● **Supplied data**:
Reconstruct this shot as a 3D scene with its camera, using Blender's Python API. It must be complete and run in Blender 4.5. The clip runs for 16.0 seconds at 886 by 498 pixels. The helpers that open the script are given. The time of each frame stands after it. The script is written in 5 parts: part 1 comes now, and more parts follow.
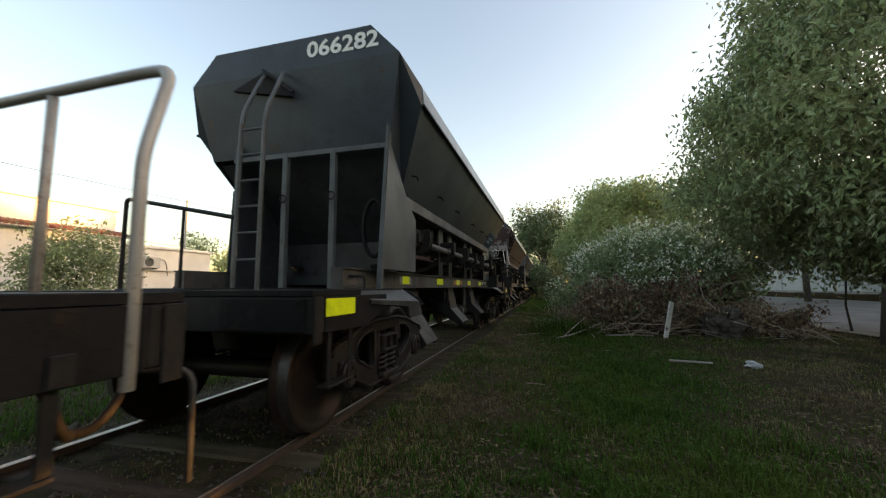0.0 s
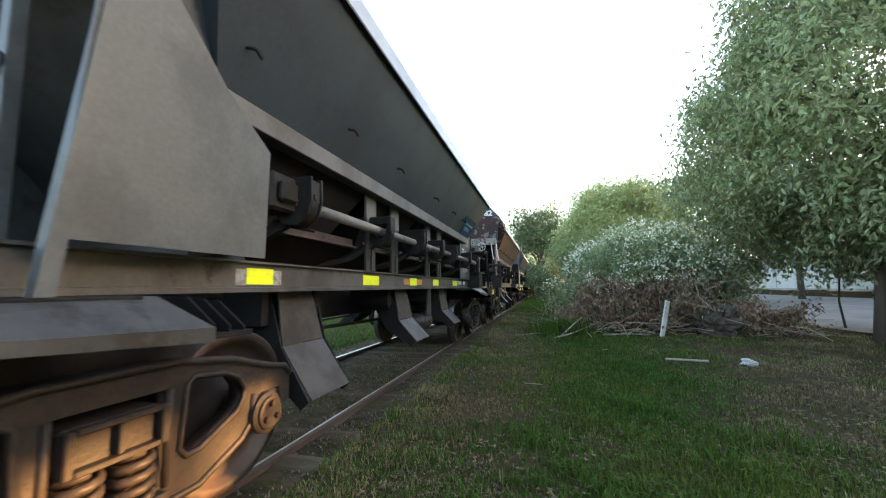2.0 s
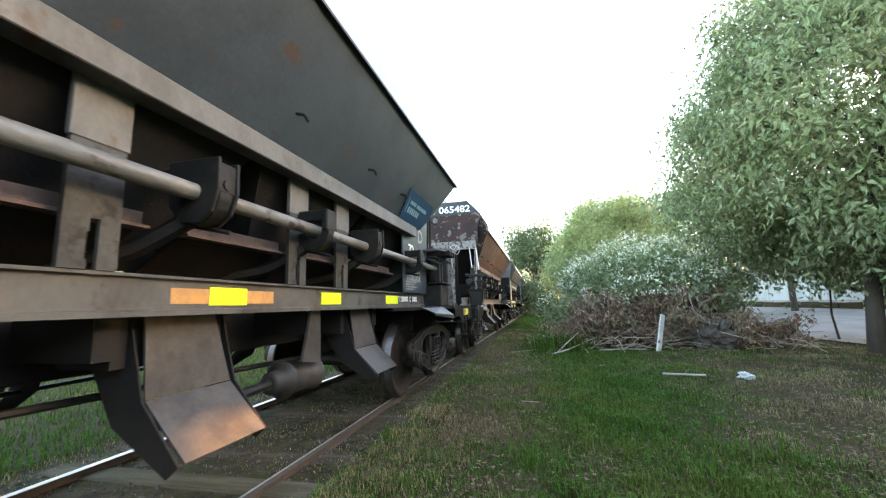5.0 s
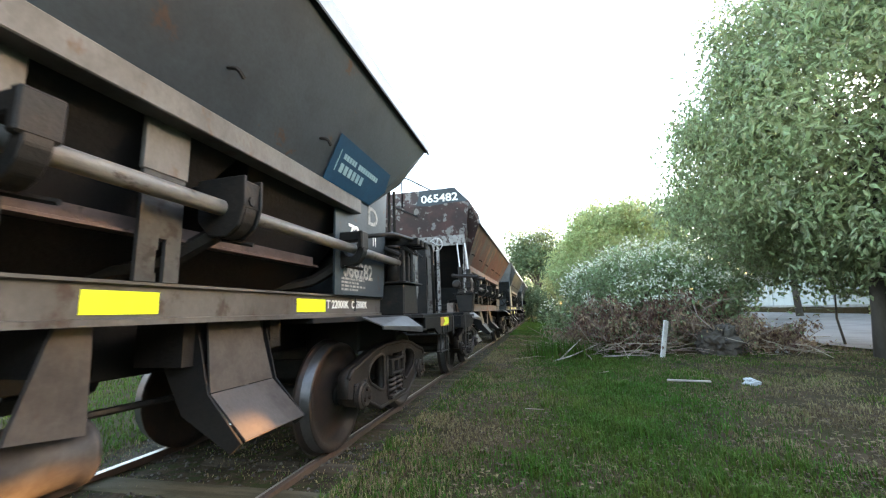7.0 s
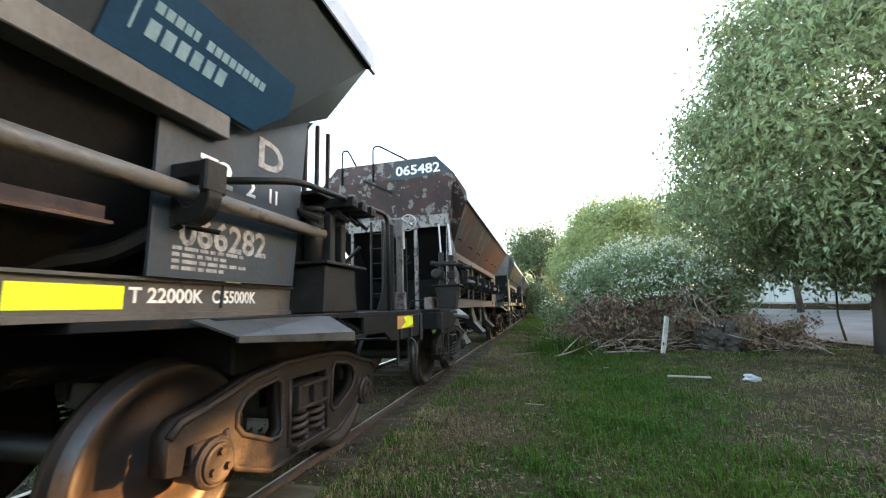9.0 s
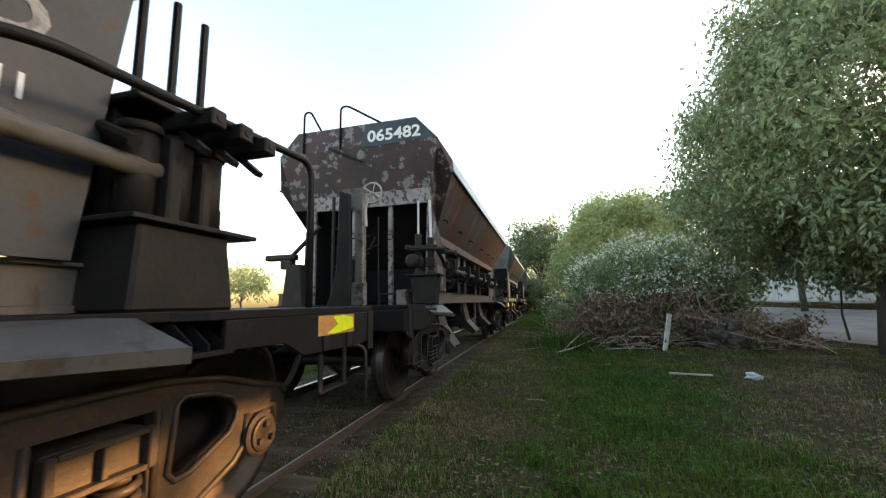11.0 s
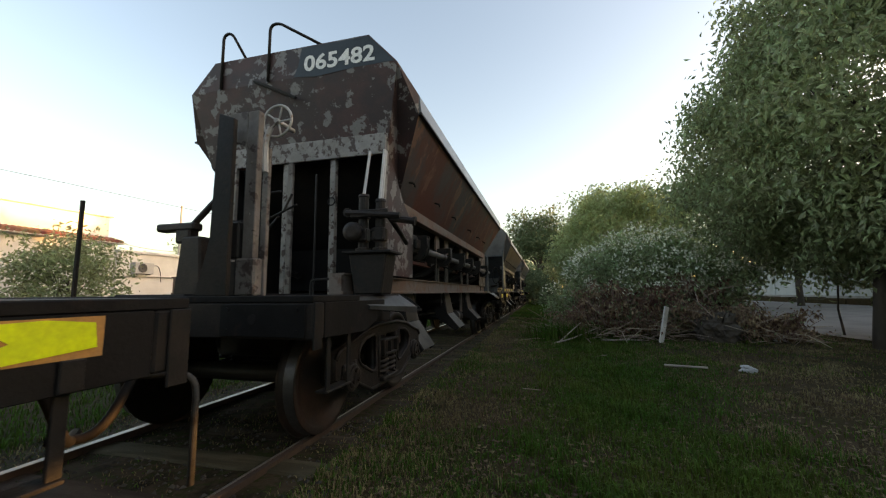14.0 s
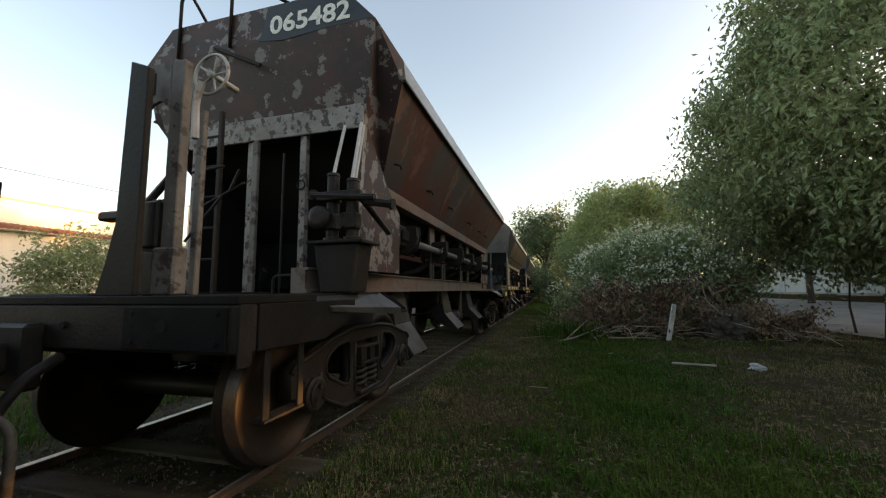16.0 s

● **Exercise requirements**:
Write out the full set of lines verbatim, without the pictures.

● **Right answer**:
Reconstruct this shot as a 3D scene with its camera, using Blender's Python API. It must be complete and run in Blender 4.5. The clip runs for 16.0 seconds at 886 by 498 pixels. The helpers that open the script are given. The time of each frame stands after it. The script is written in 5 parts: part 1 comes now, and more parts follow.
0.0 s
2.0 s
5.0 s
7.0 s
9.0 s
11.0 s
14.0 s
16.0 s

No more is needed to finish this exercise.